ORLY? YOU THINK? yeah yeah yeah, you know everything bro. you know that each russian in each village knows that. Mhm, yeah.

I said "most".

Those stupid arguments are SO stupid that anyone can smash them spending 2 seconds by typing in google search request. Stop disgrace yourself.

I'd rather not use Google.

Бля, чел))))

какая ирония!

ethindp commented 2 years ago

This is a horrible "feature". Software should be politically neutral. Given the fact that this library is usually a dependency of a dependency of a dependency of a dependency and so on and so forth, users who see these anti-war sentiments will have absolutely no idea where its coming from. To them it will look like its coming from the website or webapp that they're using, not some library that's buried in the dependency tree somewhere. Did you ever consider that before adding this?
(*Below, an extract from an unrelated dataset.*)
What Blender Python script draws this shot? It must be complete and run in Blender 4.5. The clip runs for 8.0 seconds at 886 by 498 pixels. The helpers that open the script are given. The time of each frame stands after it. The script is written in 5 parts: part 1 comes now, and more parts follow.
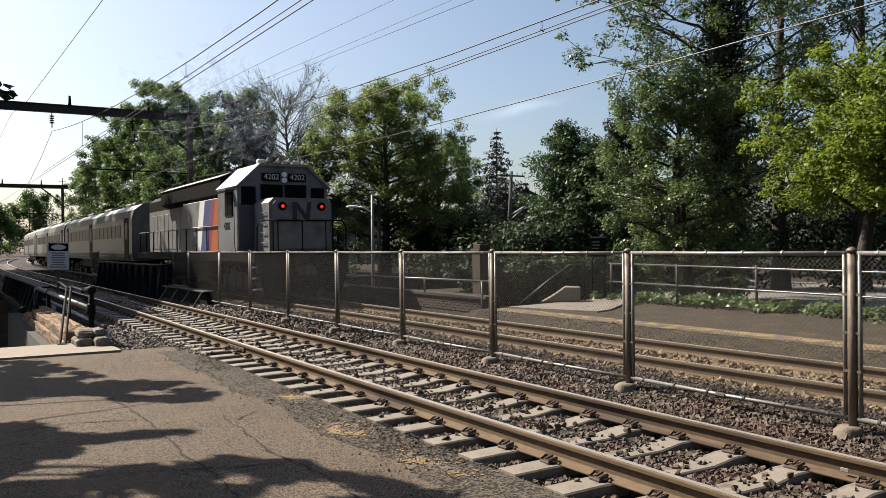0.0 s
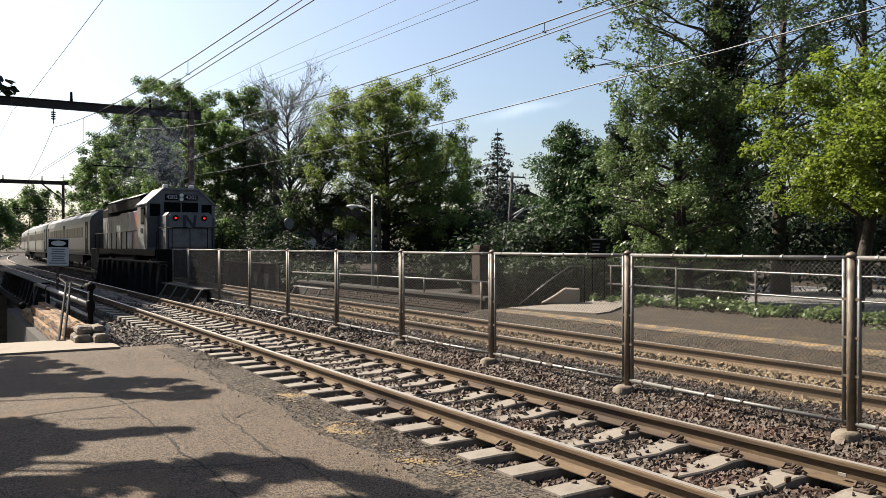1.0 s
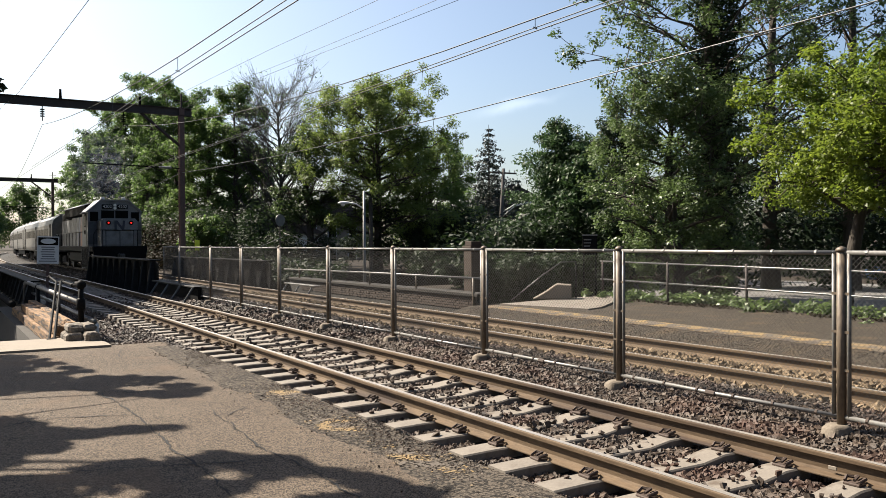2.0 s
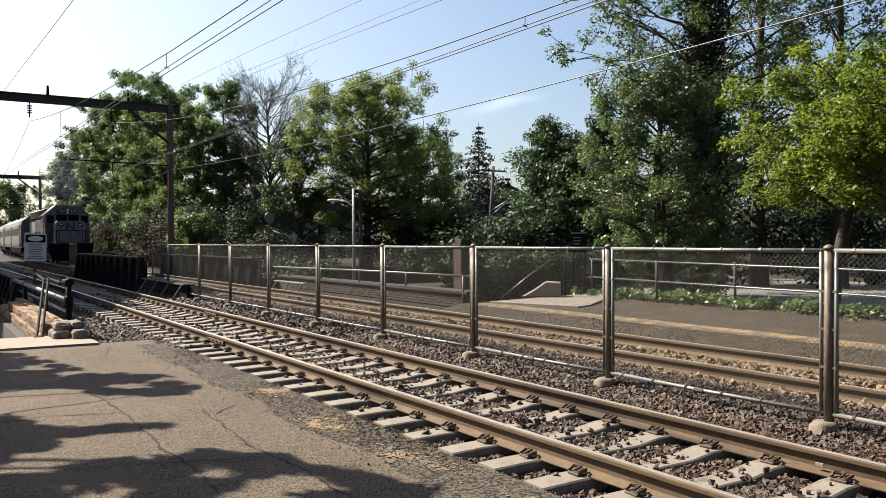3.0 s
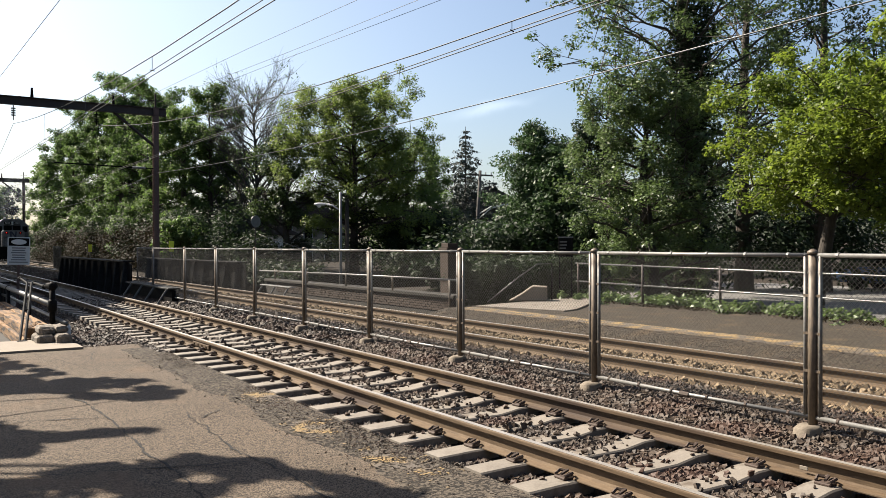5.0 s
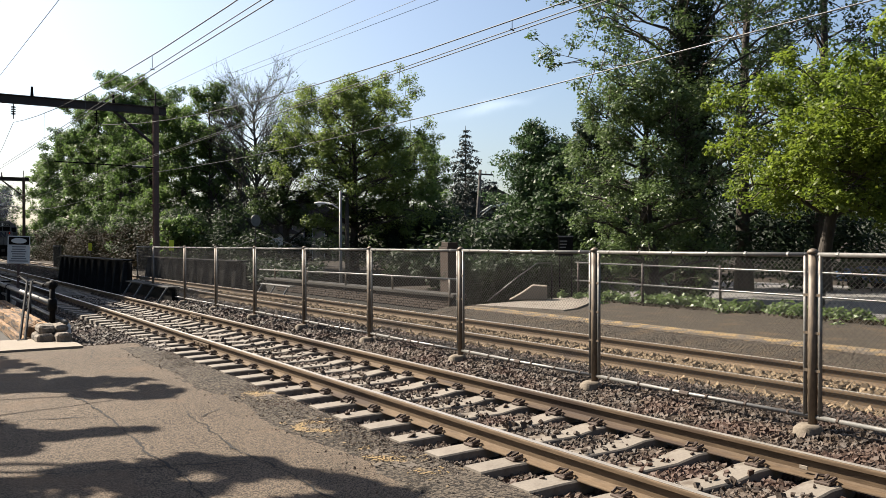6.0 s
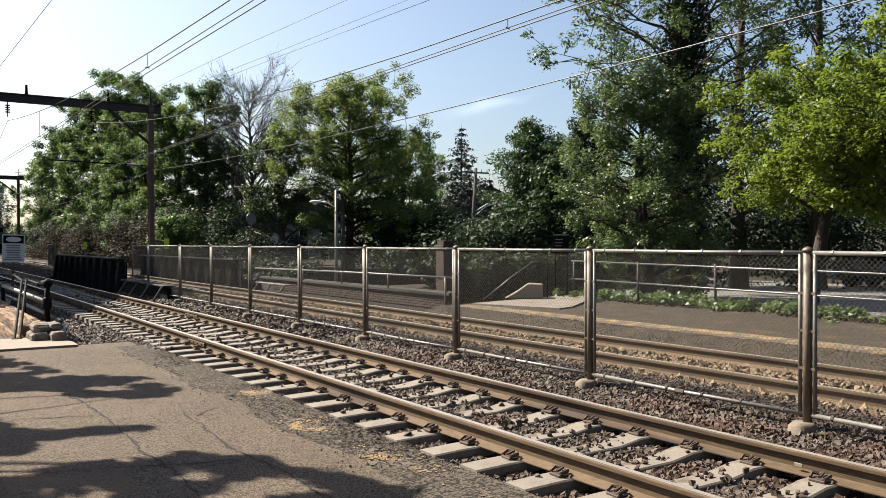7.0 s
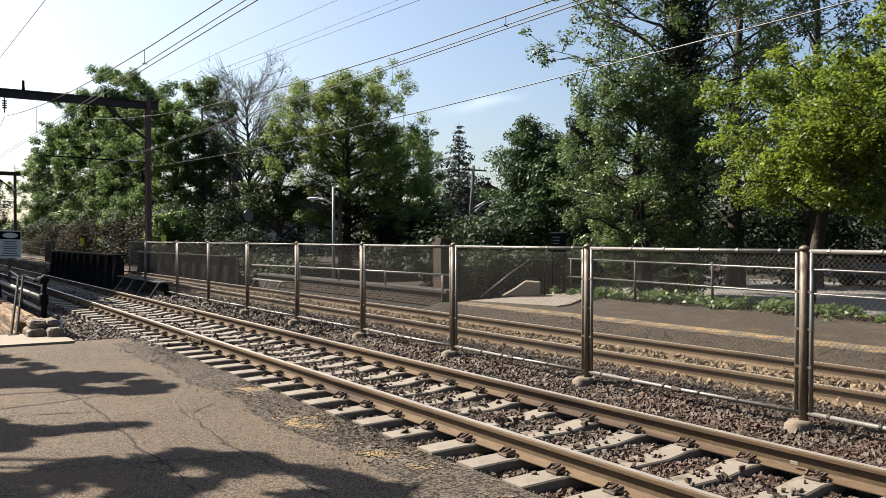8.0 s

ilmerainen commented 2 years ago

This is a horrible "feature". Software should be politically neutral. Given the fact that this library is usually a dependency of a dependency of a dependency of a dependency and so on and so forth, users who see these anti-war sentiments will have absolutely no idea where its coming from. To them it will look like its coming from the website or webapp that they're using, not some library that's buried in the dependency tree somewhere. Did you ever consider that before adding this?

People's lives are at stake, all this ranting is worth nothing. When the house is on fire, all this abstract talk is not applicable. This is an exceptional case. I bet you can't even imagine what is it like once not to wake up in the morning.

Why are you thinking in the box that "this is right and this is not". There are no right things. Who has the power is right. And I am very proud of the author's act. At least he has tried.

ethindp commented 2 years ago

Ah, yes, the "the ends justify the means" excuse. Sorry, but I don't buy that. When I use your software or library I could care less about your political values. Your software/library does what I want, so I'm going to care about that a lot more than I would about what you politically believe in. Any other user would believe the same. This is not "abstract talk". This is the deliberate weakening of the chain of trust between a user and a developer, by the developer no less. It is not just about power. Power doesn't matter here. This is about the fact that your code should be politically neutral. Nobody who uses your code is going to give a damn about what you believe in politically. But go ahead, force your political beliefs onto all your users and insert malicious code into your software and see what happens. After all, your users totally won't be bothered when they pull in your code and release a project using it and then get complaints that their software is displaying anti-war banners all over the place and they can't figure out why. Yeah, a user totally isn't gonna care about that. Quit with your self-justifications. It does you no good. Perhaps we should have your operating system start displaying anti-war sentiments every time it starts, and we'll also have it lag for 20-30 seconds just to force you to read the whole thing. Oh and there's no bypassing it or anything; you have to sit there and read all of it entirely before you can actually use your computer. Yeah, I'm sure you won't complain about that. At all.